As Barry moved further inland, it continued to recurve more towards the north and slowly increased its forward speed while weakening back to a tropical storm.

 Watches and Warnings on Effect on July 16, 2019

As Post-tropical cyclone Barry moves northeastward, there are several watches and warnings in effect on July 16. Flash Flood Watches are in effect from the Ark-La-Tex eastward through the Lower and Middle Mississippi Valley. The Ark-La-Tex region consisting of Northwest Louisiana, Northeast Texas, and South Arkansas. Flash Flood Warnings are in effect for portions of southern Arkansas. Flood Warnings are in effect for portions of southern Louisiana, Arkansas, and Mississippi.
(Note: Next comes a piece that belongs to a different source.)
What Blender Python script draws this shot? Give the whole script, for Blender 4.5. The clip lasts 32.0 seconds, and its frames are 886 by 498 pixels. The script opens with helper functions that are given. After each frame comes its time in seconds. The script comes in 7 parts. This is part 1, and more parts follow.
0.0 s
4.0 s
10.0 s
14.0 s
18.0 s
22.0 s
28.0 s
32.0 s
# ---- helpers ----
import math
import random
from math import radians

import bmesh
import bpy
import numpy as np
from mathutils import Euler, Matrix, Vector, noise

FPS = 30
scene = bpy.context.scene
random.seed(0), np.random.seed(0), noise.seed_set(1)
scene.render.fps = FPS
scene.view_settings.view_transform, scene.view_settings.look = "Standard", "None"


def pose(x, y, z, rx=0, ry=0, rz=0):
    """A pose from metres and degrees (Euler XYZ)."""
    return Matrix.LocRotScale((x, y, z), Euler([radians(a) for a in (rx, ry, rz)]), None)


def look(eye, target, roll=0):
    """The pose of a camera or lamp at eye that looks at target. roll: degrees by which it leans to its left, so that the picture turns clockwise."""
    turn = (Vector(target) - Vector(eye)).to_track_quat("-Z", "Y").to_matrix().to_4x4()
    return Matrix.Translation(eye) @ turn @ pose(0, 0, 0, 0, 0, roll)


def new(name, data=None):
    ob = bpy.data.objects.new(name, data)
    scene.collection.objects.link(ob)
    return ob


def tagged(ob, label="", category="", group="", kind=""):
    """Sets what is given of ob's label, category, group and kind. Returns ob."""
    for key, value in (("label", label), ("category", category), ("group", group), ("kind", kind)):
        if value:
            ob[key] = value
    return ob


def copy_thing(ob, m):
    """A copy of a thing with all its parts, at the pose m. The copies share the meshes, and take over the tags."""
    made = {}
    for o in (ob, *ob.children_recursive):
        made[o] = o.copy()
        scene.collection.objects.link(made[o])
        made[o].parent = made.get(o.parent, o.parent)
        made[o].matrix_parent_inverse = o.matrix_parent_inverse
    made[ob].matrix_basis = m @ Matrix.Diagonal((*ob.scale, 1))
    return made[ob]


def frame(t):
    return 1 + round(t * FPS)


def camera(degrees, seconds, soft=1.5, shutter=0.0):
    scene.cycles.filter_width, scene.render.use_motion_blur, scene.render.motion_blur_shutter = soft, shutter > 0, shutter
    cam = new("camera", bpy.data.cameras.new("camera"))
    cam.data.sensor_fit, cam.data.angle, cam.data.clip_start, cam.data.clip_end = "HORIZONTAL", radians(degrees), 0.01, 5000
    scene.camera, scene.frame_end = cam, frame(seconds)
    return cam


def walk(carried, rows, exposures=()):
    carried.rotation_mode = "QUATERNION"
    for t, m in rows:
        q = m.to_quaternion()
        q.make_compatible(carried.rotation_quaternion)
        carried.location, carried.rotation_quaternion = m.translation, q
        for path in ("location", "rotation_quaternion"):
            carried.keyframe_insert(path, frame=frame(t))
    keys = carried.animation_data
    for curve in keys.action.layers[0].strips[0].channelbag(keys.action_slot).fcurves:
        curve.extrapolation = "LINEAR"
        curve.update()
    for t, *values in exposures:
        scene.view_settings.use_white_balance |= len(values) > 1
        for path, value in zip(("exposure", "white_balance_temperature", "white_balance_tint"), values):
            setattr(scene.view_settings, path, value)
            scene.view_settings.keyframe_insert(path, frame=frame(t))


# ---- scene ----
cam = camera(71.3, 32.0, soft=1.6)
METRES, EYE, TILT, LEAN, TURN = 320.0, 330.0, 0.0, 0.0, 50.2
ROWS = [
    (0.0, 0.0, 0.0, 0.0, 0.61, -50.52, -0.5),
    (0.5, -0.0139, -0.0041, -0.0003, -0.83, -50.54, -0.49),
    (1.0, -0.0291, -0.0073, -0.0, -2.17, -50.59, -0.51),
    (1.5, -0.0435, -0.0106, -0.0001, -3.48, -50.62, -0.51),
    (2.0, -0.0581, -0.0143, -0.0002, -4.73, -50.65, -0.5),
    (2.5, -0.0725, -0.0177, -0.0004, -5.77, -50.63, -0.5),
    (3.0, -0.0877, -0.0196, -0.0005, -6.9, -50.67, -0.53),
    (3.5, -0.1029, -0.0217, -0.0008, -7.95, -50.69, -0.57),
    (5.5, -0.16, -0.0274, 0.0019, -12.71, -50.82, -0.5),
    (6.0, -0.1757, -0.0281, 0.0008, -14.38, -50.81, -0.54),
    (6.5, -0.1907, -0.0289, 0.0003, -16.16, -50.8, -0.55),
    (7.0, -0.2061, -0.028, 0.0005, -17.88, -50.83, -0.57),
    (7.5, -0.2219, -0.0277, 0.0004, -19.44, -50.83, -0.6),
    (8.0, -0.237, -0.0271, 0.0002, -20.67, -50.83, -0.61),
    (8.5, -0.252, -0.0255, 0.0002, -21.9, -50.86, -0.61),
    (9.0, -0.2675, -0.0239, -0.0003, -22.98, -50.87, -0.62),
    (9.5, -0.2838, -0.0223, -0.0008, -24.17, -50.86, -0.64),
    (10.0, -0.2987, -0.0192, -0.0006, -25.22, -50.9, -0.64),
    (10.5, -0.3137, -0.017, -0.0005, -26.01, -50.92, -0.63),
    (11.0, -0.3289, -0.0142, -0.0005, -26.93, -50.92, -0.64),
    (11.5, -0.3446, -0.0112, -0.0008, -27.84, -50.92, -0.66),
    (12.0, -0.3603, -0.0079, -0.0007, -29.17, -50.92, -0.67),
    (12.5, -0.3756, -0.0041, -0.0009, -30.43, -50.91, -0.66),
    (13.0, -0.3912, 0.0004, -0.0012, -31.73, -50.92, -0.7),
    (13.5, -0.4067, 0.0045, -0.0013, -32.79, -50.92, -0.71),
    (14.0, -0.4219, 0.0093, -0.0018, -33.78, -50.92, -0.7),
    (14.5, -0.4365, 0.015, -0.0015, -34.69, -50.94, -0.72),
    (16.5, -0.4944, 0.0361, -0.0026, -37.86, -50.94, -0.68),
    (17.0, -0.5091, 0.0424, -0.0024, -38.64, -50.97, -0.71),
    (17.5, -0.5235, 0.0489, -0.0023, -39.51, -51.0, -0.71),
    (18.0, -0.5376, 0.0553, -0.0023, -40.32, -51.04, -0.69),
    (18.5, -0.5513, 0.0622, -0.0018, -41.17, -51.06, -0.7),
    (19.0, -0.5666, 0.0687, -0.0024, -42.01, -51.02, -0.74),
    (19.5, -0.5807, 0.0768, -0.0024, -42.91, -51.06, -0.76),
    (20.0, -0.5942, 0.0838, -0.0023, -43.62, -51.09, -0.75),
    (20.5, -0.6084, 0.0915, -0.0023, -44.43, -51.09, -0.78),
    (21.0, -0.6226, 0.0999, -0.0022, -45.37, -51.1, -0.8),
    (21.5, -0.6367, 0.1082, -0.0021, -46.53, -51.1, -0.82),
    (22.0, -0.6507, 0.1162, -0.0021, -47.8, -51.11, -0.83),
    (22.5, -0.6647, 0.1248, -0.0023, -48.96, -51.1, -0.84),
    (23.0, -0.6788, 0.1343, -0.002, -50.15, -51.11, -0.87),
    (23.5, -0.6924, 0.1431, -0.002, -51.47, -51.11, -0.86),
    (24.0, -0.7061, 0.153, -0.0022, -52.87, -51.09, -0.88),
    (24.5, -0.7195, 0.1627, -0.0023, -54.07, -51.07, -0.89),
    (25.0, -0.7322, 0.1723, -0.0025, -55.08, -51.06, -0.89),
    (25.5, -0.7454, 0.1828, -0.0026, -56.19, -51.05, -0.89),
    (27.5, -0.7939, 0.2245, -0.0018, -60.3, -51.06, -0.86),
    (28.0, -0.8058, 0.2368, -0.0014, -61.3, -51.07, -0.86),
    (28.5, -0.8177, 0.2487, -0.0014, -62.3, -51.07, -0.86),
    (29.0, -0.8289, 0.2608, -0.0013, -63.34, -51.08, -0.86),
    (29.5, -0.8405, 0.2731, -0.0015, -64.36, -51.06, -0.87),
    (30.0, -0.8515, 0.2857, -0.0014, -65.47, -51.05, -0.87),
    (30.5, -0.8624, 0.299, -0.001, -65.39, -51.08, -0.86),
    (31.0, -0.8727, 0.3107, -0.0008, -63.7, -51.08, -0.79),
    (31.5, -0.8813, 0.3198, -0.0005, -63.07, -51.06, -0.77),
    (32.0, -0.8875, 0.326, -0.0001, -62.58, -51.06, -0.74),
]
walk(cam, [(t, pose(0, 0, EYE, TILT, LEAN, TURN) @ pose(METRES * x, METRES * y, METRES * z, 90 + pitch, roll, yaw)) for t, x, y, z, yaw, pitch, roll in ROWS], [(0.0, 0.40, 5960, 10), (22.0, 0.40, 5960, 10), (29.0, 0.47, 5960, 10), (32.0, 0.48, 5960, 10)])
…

Coastal Flood Advisories are in effect for portions of the Louisiana coast.

Where is Barry on July 16, 2019

At 5 a.m. (0900 UTC) on Tuesday, July 16, the center of Post-Tropical Cyclone Barry was located near latitude 37.8 degrees north and longitude 92.3 degrees west. That’s about 75 miles (120 km) northeast of Springfield, Missouri. The post-tropical cyclone is moving toward the northeast near 14 mph (22 kph) and this motion is expected to continue today with a gradual turn more easterly by tonight. The estimated minimum central pressure is 1011 millibars (29.86 inches). Maximum sustained winds are near 15 mph (30 kph) with higher gusts. Little change in strength is forecast during the next 48 hours

Expected Rainfall from Barry

The National Weather Service Weather Prediction Center in College Park, Maryland said, “Barry is expected to produce additional rain accumulations of 3 to 6 inches across portions of southern Arkansas, northern Mississippi and far southwestern Tennessee. Isolated maximum totals exceeding 10 inches are possible across southwest Arkansas. Rainfall accumulations of 1 to 3 inches, locally higher are expected across portions of the Ohio Valley today into tonight [July 16].